_TASK STATEMENT_: Leaving the pictures aside, transcribe every line below exactly.
## Start DATA SHOWN
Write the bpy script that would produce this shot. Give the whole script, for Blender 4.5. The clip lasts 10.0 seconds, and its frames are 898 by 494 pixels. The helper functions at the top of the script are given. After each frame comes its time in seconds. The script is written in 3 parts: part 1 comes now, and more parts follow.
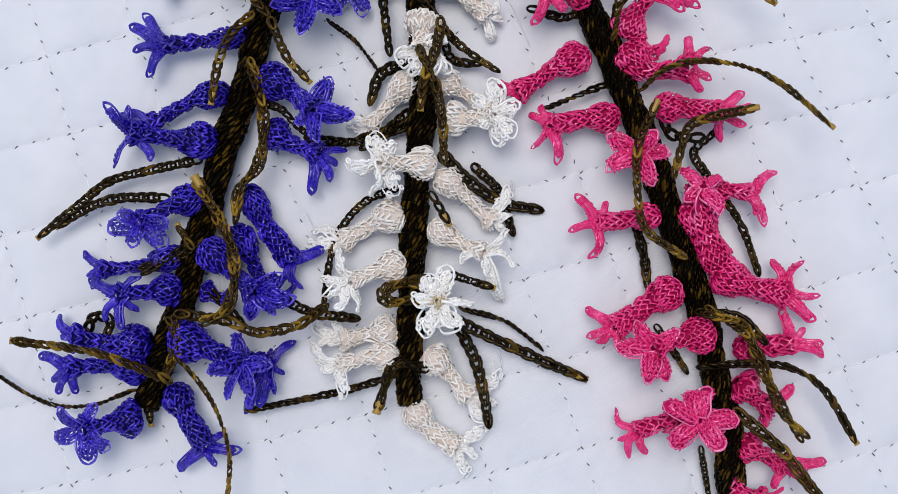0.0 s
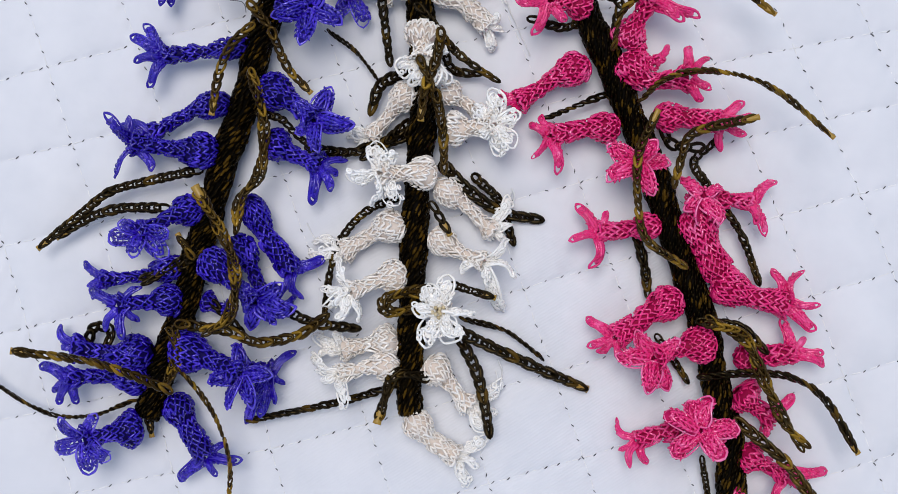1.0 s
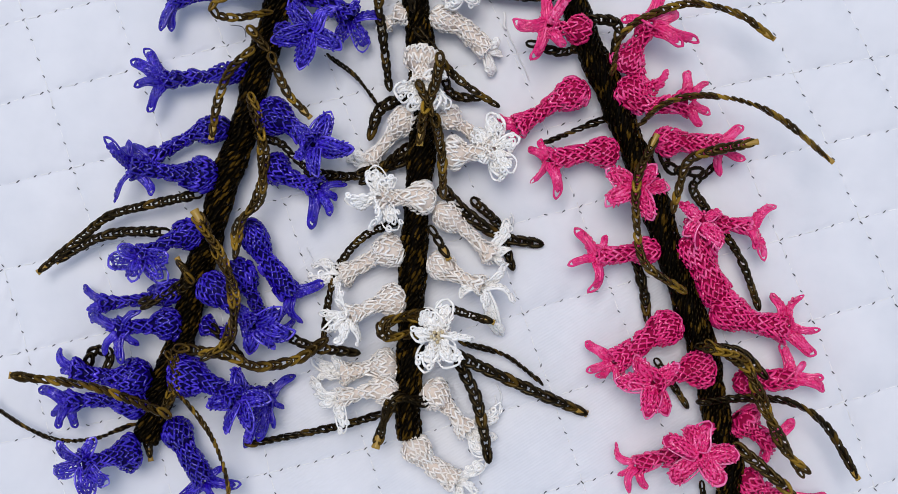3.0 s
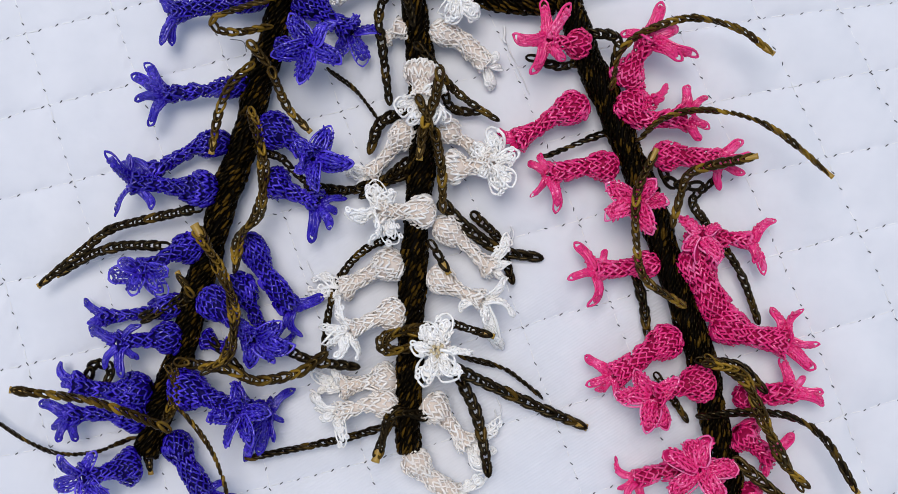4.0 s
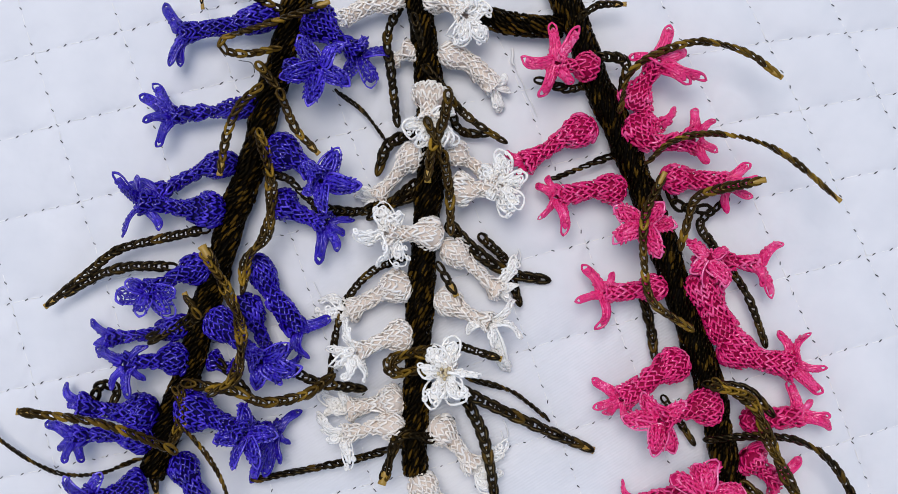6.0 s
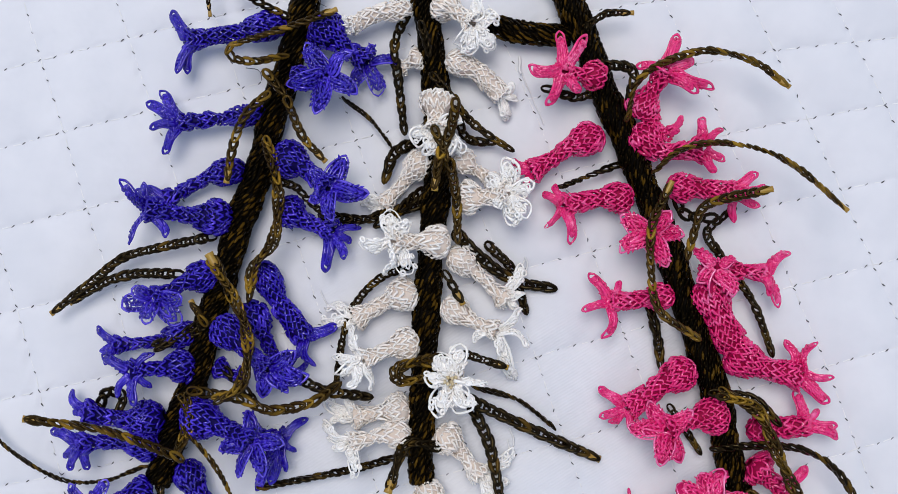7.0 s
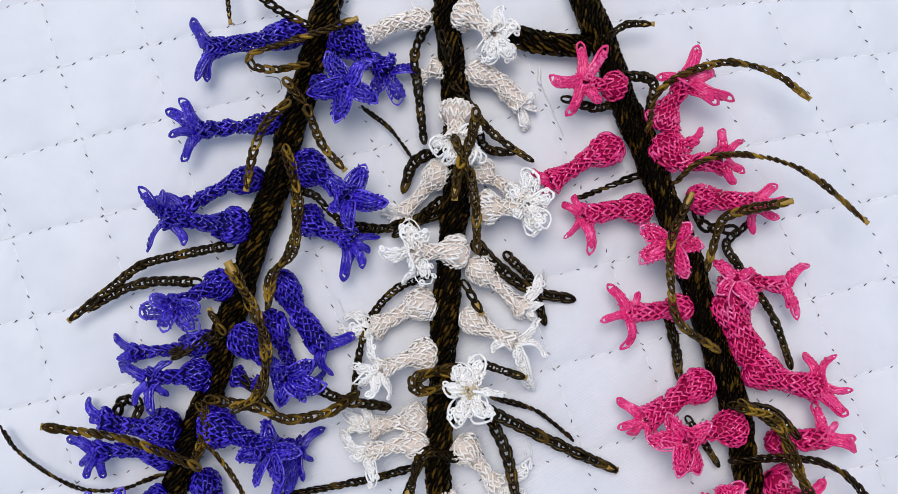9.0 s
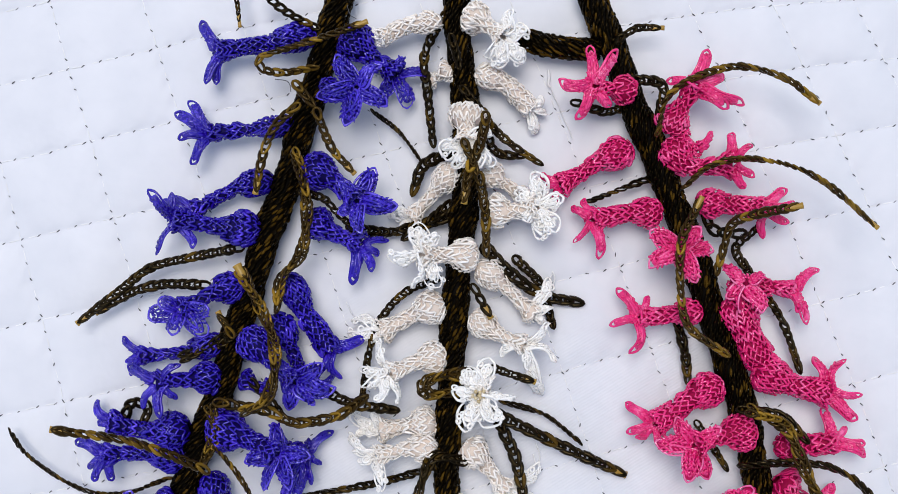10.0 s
## End DATA SHOWN
_TASK SOLUTION_:
Write the bpy script that would produce this shot. Give the whole script, for Blender 4.5. The clip lasts 10.0 seconds, and its frames are 898 by 494 pixels. The helper functions at the top of the script are given. After each frame comes its time in seconds. The script is written in 3 parts: part 1 comes now, and more parts follow.
0.0 s
1.0 s
3.0 s
4.0 s
6.0 s
7.0 s
9.0 s
10.0 s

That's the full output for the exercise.